_PROBLEM TO SOLVE_
Among the entries below, please repeat exactly and only the lines from the line containing "6. More parts follow." to the line containing "return f, t", both lines included.

_RECORDS FOR THIS EXERCISE_
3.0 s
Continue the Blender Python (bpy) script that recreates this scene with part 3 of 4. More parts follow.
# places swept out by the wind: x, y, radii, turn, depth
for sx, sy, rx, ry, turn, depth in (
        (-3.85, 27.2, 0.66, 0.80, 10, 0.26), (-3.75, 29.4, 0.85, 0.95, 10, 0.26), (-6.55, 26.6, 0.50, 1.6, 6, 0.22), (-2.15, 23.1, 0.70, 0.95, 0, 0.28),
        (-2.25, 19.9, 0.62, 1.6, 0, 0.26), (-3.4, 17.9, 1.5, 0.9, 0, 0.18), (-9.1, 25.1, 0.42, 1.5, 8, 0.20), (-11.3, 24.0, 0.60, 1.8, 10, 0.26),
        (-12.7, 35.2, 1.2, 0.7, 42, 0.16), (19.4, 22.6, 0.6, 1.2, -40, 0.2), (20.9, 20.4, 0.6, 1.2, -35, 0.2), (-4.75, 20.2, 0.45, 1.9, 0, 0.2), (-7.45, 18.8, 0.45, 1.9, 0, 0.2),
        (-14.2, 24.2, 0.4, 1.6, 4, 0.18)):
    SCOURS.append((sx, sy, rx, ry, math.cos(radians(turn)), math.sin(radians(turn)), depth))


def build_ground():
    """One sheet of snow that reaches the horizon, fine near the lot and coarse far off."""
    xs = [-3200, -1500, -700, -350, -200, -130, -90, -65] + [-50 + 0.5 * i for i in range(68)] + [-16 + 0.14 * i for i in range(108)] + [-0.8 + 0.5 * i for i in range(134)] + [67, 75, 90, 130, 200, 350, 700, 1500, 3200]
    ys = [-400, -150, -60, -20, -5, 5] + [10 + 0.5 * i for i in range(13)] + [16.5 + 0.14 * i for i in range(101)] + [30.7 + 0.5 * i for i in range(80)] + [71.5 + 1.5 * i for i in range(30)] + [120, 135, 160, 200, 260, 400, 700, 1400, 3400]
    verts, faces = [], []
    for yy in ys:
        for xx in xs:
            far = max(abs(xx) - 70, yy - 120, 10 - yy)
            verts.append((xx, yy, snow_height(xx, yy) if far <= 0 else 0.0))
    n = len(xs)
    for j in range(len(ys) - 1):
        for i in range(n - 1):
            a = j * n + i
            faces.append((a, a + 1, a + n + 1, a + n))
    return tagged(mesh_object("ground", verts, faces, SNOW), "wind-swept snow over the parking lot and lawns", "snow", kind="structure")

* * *

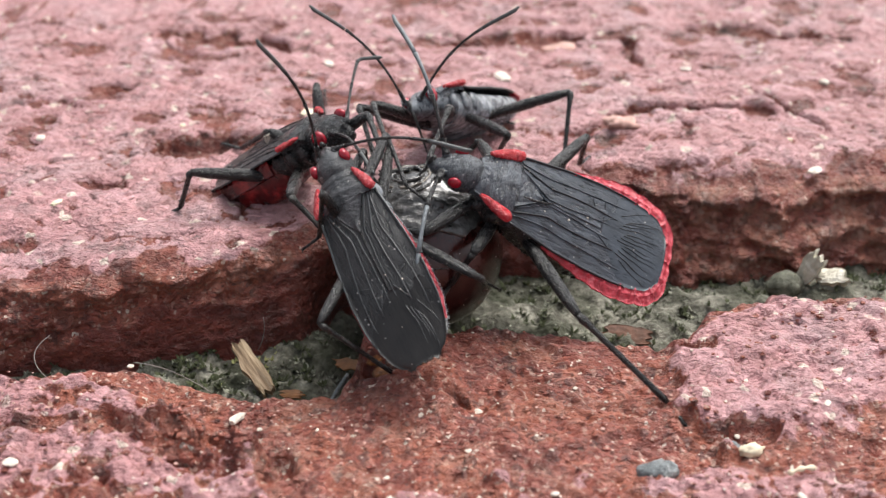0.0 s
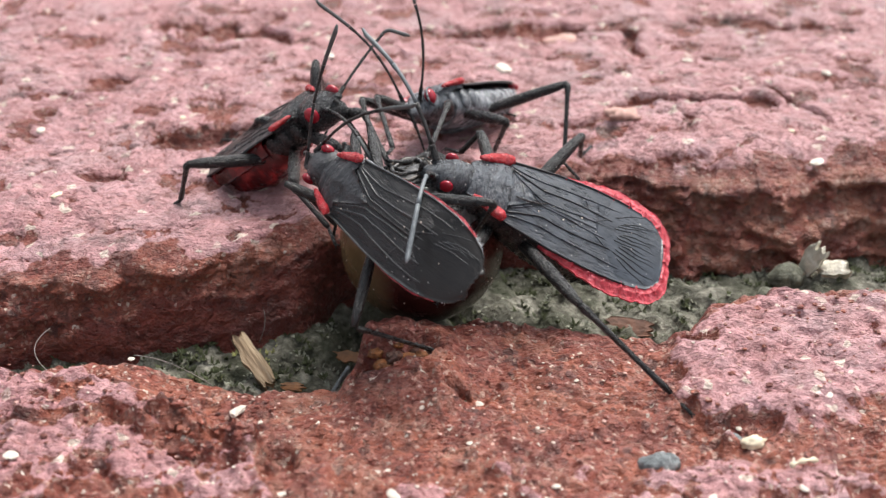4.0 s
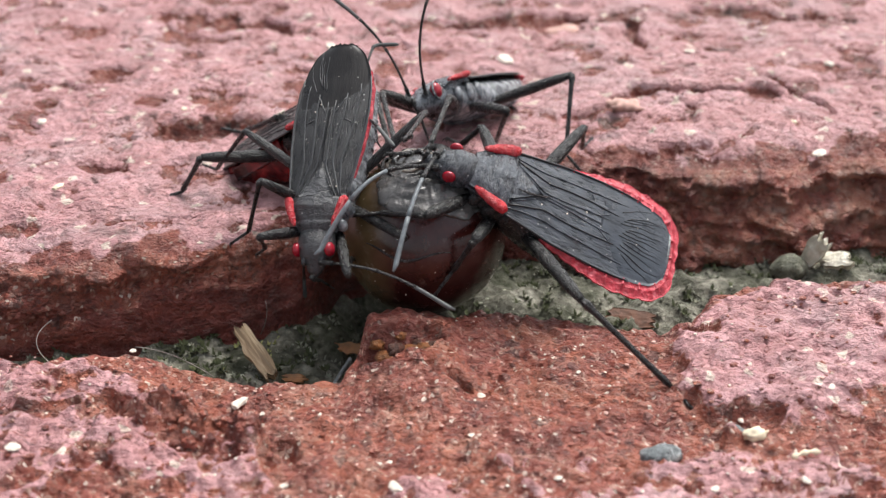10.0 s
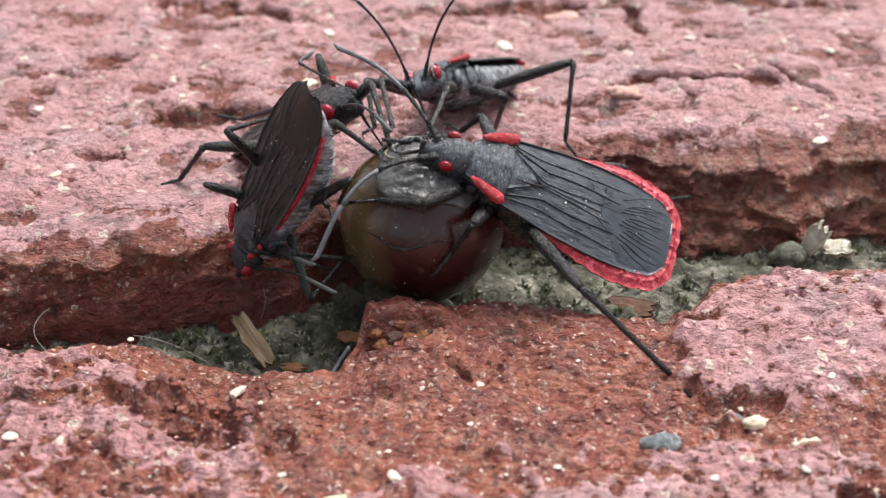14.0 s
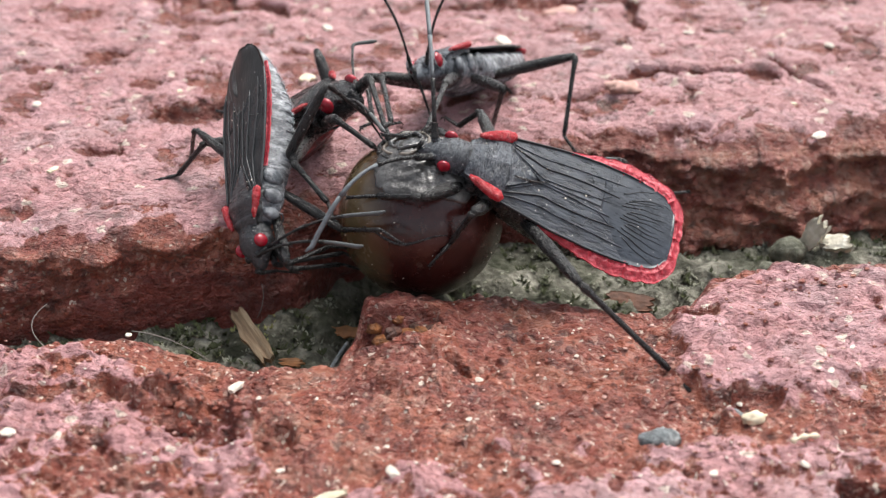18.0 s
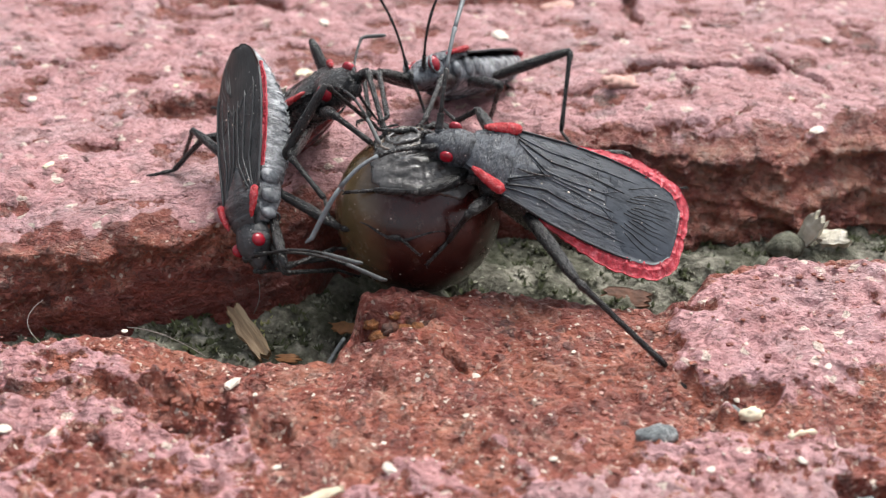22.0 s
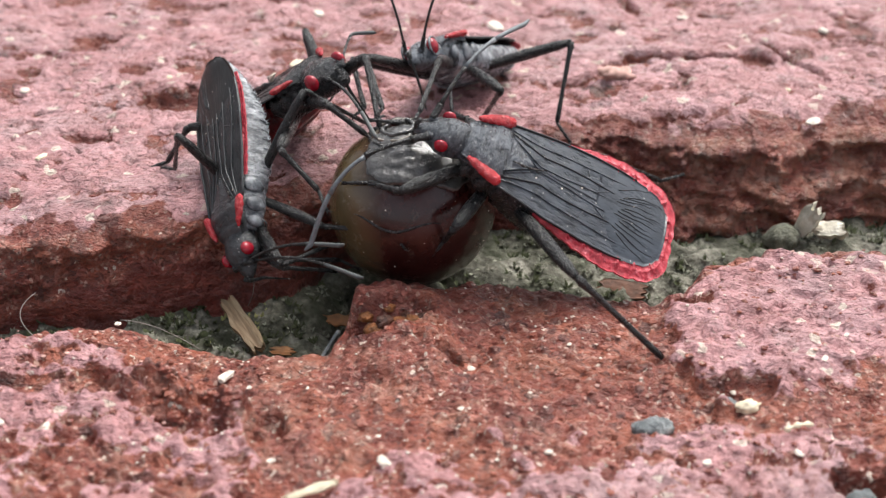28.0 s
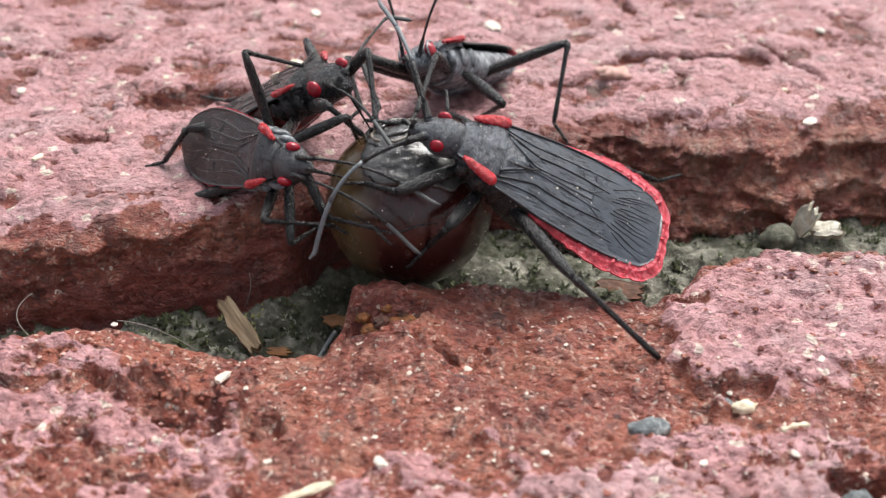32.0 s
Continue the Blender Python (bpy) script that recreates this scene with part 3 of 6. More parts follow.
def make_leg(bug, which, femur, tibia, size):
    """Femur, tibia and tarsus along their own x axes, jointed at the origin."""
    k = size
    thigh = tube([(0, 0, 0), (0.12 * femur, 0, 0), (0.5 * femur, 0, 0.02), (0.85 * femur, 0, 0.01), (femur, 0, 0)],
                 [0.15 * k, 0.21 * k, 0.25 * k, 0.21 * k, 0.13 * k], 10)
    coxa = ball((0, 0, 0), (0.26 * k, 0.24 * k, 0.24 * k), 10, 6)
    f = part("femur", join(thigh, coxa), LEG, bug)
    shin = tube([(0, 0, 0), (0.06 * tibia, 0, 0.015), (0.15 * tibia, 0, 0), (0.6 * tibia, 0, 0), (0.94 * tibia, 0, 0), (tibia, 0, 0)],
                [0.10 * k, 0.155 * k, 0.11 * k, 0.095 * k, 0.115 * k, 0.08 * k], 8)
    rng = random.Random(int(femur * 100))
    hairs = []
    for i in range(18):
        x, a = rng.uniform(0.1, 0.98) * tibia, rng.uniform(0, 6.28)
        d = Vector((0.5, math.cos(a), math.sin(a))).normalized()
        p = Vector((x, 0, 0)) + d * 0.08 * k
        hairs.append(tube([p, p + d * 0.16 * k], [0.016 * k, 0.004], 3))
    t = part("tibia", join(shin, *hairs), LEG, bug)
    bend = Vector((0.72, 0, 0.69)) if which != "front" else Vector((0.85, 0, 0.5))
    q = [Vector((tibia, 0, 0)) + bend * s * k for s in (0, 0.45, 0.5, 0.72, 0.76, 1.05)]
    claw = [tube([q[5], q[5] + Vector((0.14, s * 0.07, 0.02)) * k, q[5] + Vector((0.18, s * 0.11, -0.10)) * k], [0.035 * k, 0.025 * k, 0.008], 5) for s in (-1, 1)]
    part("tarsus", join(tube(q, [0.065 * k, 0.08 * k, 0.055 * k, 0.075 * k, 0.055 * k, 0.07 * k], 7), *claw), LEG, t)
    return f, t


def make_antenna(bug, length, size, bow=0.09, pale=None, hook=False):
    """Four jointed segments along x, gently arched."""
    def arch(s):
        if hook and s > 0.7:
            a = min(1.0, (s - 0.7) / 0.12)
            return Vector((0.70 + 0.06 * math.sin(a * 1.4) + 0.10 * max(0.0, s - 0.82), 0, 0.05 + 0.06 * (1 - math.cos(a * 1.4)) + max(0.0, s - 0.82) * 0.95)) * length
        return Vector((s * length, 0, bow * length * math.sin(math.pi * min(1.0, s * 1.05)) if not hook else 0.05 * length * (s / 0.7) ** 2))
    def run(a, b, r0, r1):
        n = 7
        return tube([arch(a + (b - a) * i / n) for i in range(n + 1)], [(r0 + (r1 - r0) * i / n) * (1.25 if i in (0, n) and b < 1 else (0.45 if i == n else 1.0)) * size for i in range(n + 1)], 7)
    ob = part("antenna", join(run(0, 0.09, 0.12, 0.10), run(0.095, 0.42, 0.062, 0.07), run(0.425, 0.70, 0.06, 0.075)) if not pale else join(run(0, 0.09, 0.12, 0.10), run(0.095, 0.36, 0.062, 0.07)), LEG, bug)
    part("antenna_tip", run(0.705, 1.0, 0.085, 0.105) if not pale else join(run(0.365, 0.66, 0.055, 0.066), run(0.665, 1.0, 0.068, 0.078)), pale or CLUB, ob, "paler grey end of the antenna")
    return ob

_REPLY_
Continue the Blender Python (bpy) script that recreates this scene with part 3 of 6. More parts follow.
def make_leg(bug, which, femur, tibia, size):
    """Femur, tibia and tarsus along their own x axes, jointed at the origin."""
    k = size
    thigh = tube([(0, 0, 0), (0.12 * femur, 0, 0), (0.5 * femur, 0, 0.02), (0.85 * femur, 0, 0.01), (femur, 0, 0)],
                 [0.15 * k, 0.21 * k, 0.25 * k, 0.21 * k, 0.13 * k], 10)
    coxa = ball((0, 0, 0), (0.26 * k, 0.24 * k, 0.24 * k), 10, 6)
    f = part("femur", join(thigh, coxa), LEG, bug)
    shin = tube([(0, 0, 0), (0.06 * tibia, 0, 0.015), (0.15 * tibia, 0, 0), (0.6 * tibia, 0, 0), (0.94 * tibia, 0, 0), (tibia, 0, 0)],
                [0.10 * k, 0.155 * k, 0.11 * k, 0.095 * k, 0.115 * k, 0.08 * k], 8)
    rng = random.Random(int(femur * 100))
    hairs = []
    for i in range(18):
        x, a = rng.uniform(0.1, 0.98) * tibia, rng.uniform(0, 6.28)
        d = Vector((0.5, math.cos(a), math.sin(a))).normalized()
        p = Vector((x, 0, 0)) + d * 0.08 * k
        hairs.append(tube([p, p + d * 0.16 * k], [0.016 * k, 0.004], 3))
    t = part("tibia", join(shin, *hairs), LEG, bug)
    bend = Vector((0.72, 0, 0.69)) if which != "front" else Vector((0.85, 0, 0.5))
    q = [Vector((tibia, 0, 0)) + bend * s * k for s in (0, 0.45, 0.5, 0.72, 0.76, 1.05)]
    claw = [tube([q[5], q[5] + Vector((0.14, s * 0.07, 0.02)) * k, q[5] + Vector((0.18, s * 0.11, -0.10)) * k], [0.035 * k, 0.025 * k, 0.008], 5) for s in (-1, 1)]
    part("tarsus", join(tube(q, [0.065 * k, 0.08 * k, 0.055 * k, 0.075 * k, 0.055 * k, 0.07 * k], 7), *claw), LEG, t)
    return f, t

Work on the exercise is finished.